Getting back to the sample group of all players registering at least

50 PA in April and 300 PA on the season, here’s how well correlated the

stats are. In essence, how well April numbers predict the rest of the

season for 2000-2004:

Using April stats from that season, the coefficient of correlation

(r-squared) is .346, meaning that the April stats explain about 34.6% of

the variance in MLVr. Given that they comprise about 16.7% of the season

total, that’s not very impressive. Contrast that with the previous

season’s MLVr:

That’s not that much better, but notice both the change in scale (as

April MLVr has a much wider range) and slope, indicating that there

isn’t nearly as much regression to the mean from season to season as

from April to the end of the year. Looking at the previous year’s MLVr

reveals that we’re not dealing with a case where April stats pale in

comparison to other simple predictive measures. Running the two together

as a multivariable regression, r-squared rises to .5595 with the

previous season’s MLVr about twice as valuable as April’s MLVr.

So where does all this leave us? For starters, April stats are not

meaningless, but rather there are a few outliers every season that draw

a lot of attention. On the other hand, those outliers cannot simply be

written off as a hot streak or cold streak. Instead, when combined with

the previous season’s stats or other projections, they can give an early

indication about the expected performance of players this season.

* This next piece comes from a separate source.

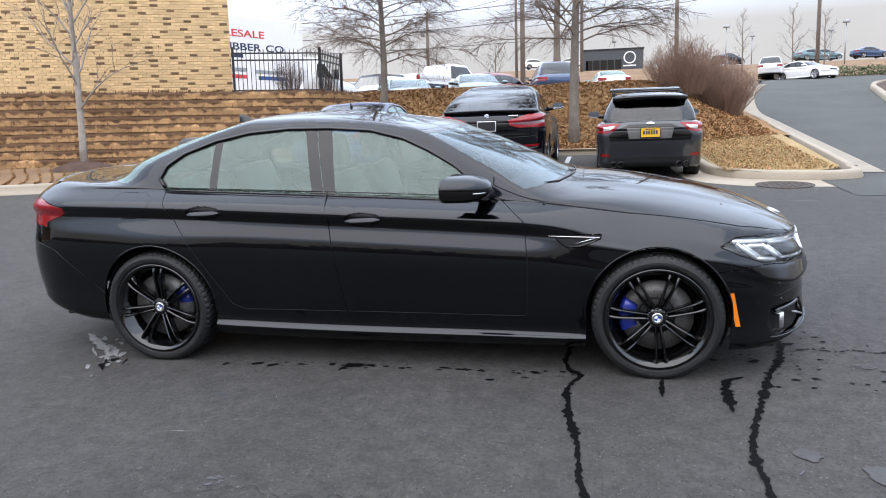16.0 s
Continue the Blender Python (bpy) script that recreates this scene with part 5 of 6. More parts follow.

Averaging two helpings of last year’s MLVr and April’s MLVr will get you

most of the way to an estimate of how a player is going to perform over

the course of the season.

The other lesson is that only 95% of players will fall into those

large confidence areas mentioned above. While it’s difficult to generate

them for MLVr, of the top 20 players in AVG or OBP at the end of April,

it’s a good bet that one of them will finish more than 90 points of OBP

or 80 points of batting average above or below their current pace. Will

it be Roberts? **Clint Barmes**? **Jacque Jones**? We’ll have to watch to find out.